== Source excerpt

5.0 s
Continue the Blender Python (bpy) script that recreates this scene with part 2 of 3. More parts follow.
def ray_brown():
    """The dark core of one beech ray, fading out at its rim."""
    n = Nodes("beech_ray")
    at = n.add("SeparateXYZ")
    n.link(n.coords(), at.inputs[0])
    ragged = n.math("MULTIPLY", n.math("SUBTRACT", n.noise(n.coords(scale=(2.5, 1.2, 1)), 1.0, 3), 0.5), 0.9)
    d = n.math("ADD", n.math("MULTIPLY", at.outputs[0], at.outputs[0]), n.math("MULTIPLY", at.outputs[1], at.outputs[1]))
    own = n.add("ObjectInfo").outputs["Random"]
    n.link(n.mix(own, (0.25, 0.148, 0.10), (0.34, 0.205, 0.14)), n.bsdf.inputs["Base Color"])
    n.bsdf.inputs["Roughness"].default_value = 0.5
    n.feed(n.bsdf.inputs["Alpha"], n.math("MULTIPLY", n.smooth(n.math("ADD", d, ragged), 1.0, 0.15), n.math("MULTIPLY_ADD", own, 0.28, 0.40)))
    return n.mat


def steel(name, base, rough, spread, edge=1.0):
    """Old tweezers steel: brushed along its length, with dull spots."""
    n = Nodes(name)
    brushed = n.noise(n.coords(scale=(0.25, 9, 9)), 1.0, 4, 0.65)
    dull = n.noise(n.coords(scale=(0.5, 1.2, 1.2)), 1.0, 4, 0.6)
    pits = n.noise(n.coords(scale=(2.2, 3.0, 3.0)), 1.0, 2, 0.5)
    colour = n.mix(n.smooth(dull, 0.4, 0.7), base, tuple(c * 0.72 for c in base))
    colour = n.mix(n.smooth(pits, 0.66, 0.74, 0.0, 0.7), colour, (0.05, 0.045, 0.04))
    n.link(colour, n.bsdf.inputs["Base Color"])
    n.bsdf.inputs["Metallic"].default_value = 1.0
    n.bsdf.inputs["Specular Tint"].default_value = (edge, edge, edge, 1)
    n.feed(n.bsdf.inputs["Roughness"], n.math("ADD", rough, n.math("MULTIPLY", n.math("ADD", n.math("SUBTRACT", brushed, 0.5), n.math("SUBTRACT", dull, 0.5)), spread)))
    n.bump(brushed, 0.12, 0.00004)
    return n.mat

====

:: Problem to solve ::
Your task is to transcribe the listing above in full, exactly as given.

:: Solved problem ::
5.0 s
Continue the Blender Python (bpy) script that recreates this scene with part 2 of 3. More parts follow.
def ray_brown():
    """The dark core of one beech ray, fading out at its rim."""
    n = Nodes("beech_ray")
    at = n.add("SeparateXYZ")
    n.link(n.coords(), at.inputs[0])
    ragged = n.math("MULTIPLY", n.math("SUBTRACT", n.noise(n.coords(scale=(2.5, 1.2, 1)), 1.0, 3), 0.5), 0.9)
    d = n.math("ADD", n.math("MULTIPLY", at.outputs[0], at.outputs[0]), n.math("MULTIPLY", at.outputs[1], at.outputs[1]))
    own = n.add("ObjectInfo").outputs["Random"]
    n.link(n.mix(own, (0.25, 0.148, 0.10), (0.34, 0.205, 0.14)), n.bsdf.inputs["Base Color"])
    n.bsdf.inputs["Roughness"].default_value = 0.5
    n.feed(n.bsdf.inputs["Alpha"], n.math("MULTIPLY", n.smooth(n.math("ADD", d, ragged), 1.0, 0.15), n.math("MULTIPLY_ADD", own, 0.28, 0.40)))
    return n.mat


def steel(name, base, rough, spread, edge=1.0):
    """Old tweezers steel: brushed along its length, with dull spots."""
    n = Nodes(name)
    brushed = n.noise(n.coords(scale=(0.25, 9, 9)), 1.0, 4, 0.65)
    dull = n.noise(n.coords(scale=(0.5, 1.2, 1.2)), 1.0, 4, 0.6)
    pits = n.noise(n.coords(scale=(2.2, 3.0, 3.0)), 1.0, 2, 0.5)
    colour = n.mix(n.smooth(dull, 0.4, 0.7), base, tuple(c * 0.72 for c in base))
    colour = n.mix(n.smooth(pits, 0.66, 0.74, 0.0, 0.7), colour, (0.05, 0.045, 0.04))
    n.link(colour, n.bsdf.inputs["Base Color"])
    n.bsdf.inputs["Metallic"].default_value = 1.0
    n.bsdf.inputs["Specular Tint"].default_value = (edge, edge, edge, 1)
    n.feed(n.bsdf.inputs["Roughness"], n.math("ADD", rough, n.math("MULTIPLY", n.math("ADD", n.math("SUBTRACT", brushed, 0.5), n.math("SUBTRACT", dull, 0.5)), spread)))
    n.bump(brushed, 0.12, 0.00004)
    return n.mat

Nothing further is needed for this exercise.